> _What is required_
Give only one thing: the number of lines that include the word "None".
:: Information shown
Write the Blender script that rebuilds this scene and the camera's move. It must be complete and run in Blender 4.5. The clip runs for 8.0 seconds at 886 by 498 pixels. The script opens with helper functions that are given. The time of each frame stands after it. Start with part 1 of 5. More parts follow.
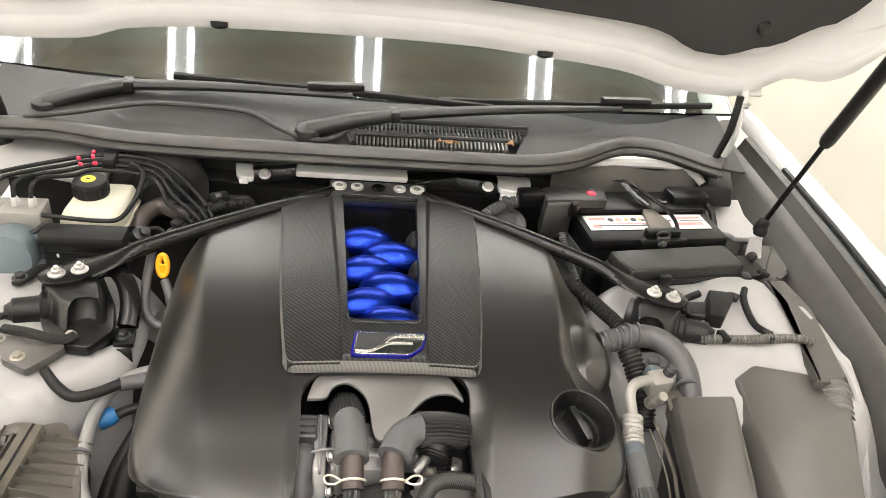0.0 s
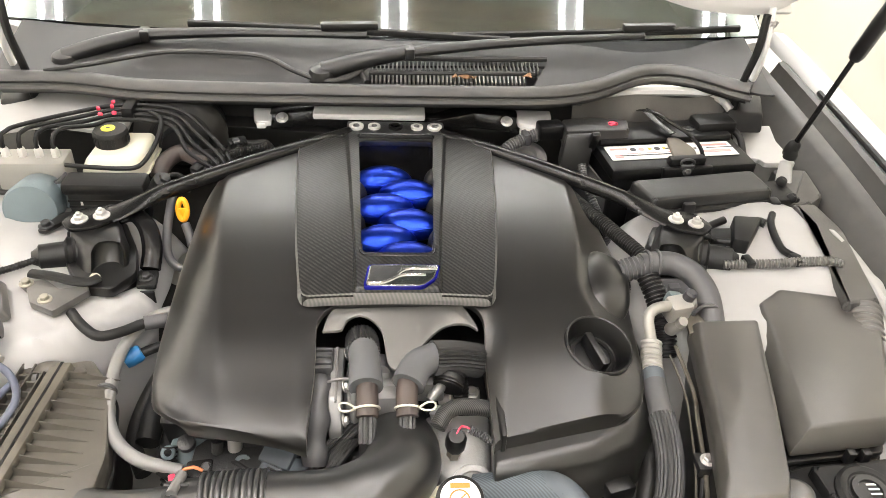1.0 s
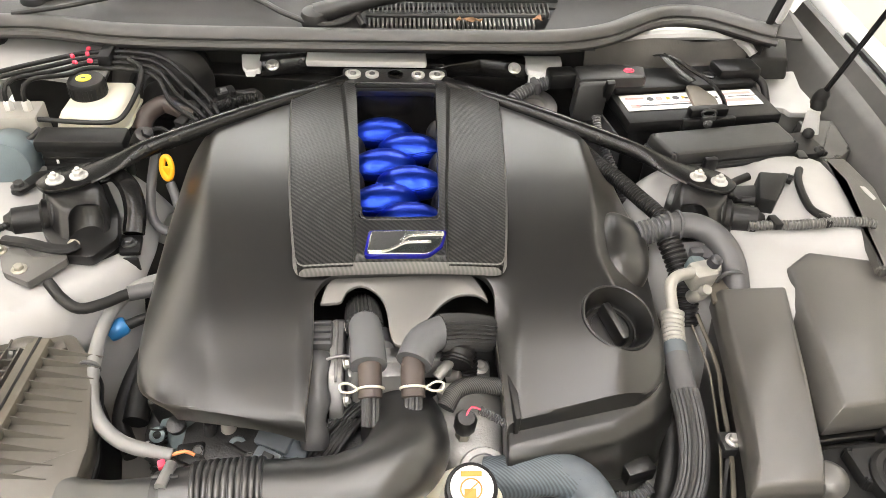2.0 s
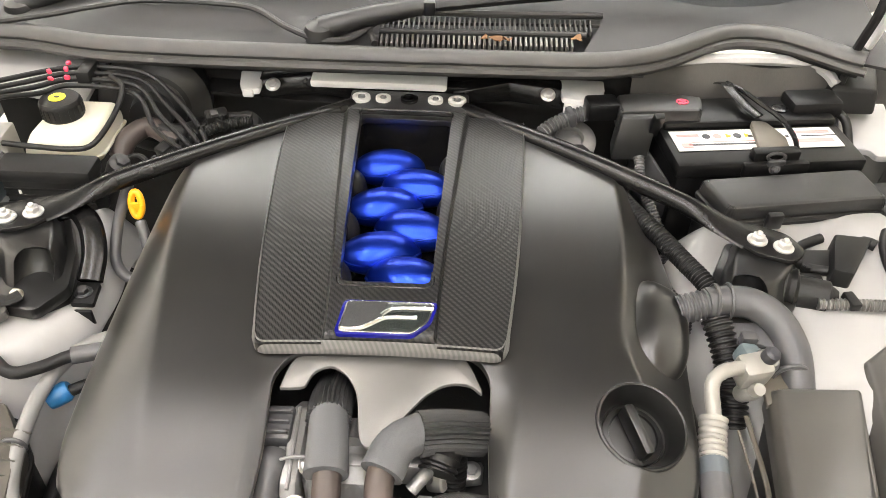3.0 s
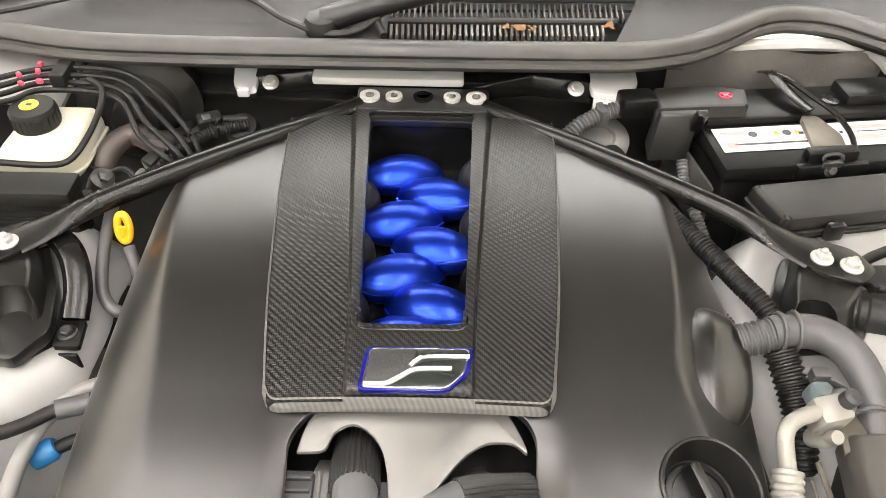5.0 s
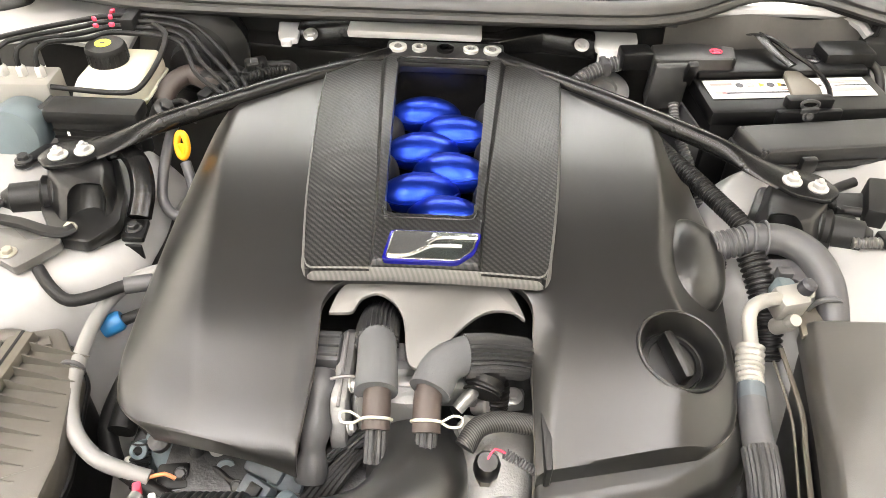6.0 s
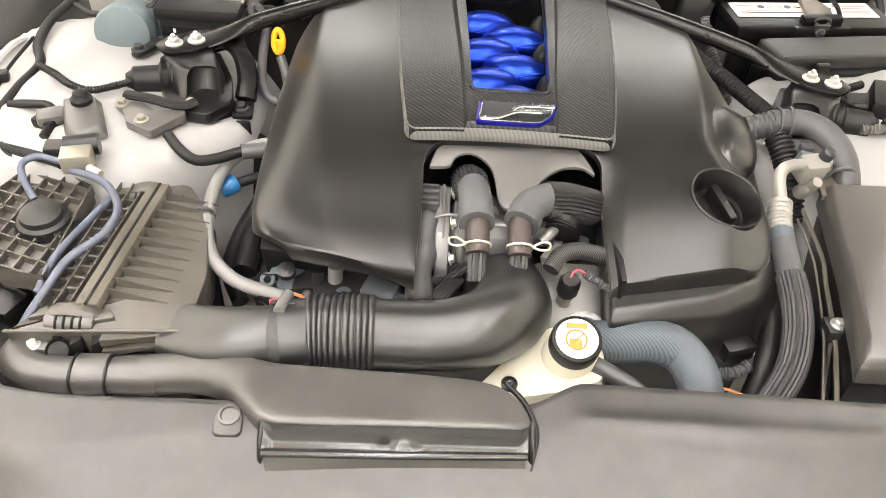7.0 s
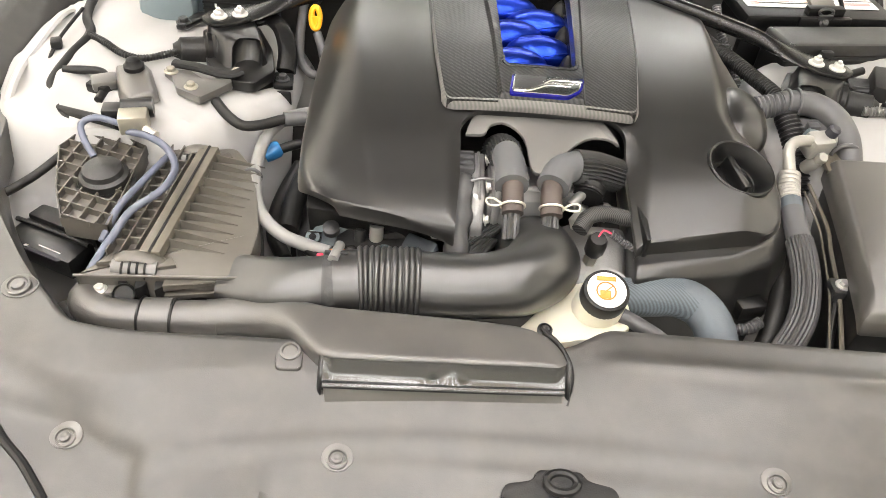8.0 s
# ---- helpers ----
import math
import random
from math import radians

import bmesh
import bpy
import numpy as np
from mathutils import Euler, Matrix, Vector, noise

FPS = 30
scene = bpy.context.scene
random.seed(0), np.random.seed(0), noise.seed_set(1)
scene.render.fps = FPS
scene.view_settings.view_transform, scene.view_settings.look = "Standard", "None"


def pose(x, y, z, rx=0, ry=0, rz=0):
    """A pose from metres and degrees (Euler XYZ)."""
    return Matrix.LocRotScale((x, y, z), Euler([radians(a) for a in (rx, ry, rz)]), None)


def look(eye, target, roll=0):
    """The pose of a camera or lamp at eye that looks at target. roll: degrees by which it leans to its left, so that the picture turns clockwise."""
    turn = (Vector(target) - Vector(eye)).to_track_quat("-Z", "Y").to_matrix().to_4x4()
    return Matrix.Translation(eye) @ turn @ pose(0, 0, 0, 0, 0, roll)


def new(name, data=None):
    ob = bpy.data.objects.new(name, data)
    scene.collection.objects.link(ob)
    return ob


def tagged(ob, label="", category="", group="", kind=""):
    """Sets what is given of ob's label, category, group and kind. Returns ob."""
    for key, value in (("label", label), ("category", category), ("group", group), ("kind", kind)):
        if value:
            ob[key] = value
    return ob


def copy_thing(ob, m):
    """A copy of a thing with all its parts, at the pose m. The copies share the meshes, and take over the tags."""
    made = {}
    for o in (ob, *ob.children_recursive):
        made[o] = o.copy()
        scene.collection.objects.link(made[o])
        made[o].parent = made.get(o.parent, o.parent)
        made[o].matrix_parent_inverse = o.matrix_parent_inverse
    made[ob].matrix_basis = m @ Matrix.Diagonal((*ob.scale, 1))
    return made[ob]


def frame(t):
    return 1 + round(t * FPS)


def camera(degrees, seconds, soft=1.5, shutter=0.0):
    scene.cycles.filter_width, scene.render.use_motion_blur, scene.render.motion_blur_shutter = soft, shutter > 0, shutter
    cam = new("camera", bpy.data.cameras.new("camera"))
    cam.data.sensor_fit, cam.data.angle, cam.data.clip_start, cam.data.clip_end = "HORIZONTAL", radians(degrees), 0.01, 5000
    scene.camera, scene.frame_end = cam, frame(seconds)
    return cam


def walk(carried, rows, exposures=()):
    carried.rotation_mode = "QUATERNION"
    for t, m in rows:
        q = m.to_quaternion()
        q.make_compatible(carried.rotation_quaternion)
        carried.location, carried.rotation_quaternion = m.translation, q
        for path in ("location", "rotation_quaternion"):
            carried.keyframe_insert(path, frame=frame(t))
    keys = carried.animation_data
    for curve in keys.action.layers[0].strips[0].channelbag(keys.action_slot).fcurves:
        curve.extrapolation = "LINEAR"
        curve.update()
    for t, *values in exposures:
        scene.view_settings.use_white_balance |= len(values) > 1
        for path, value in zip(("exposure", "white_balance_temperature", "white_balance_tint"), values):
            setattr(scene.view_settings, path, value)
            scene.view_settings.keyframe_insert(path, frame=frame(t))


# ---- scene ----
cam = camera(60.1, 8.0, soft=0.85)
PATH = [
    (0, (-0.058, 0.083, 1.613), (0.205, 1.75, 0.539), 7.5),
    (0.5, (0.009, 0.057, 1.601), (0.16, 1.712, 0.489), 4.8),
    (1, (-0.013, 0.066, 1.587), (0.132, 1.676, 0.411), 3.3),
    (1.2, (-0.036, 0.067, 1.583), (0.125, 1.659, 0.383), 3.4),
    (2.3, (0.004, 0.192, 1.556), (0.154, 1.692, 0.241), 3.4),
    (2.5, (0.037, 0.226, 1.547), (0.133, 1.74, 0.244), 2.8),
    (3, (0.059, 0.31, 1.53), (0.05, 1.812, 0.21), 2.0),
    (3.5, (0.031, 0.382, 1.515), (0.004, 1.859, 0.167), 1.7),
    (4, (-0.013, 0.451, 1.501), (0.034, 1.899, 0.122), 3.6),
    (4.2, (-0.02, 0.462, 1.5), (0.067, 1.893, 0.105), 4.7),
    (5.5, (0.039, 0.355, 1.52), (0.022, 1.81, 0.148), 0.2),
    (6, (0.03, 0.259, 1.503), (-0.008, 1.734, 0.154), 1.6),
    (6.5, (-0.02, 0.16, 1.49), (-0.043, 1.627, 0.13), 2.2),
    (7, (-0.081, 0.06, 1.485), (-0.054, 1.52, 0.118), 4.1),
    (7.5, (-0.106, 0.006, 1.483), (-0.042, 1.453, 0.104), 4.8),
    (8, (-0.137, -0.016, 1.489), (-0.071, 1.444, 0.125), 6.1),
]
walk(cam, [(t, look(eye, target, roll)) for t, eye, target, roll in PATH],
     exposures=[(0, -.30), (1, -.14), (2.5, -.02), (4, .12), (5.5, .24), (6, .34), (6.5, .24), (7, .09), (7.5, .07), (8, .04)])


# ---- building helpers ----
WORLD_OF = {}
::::
> _Output of the exercise_
3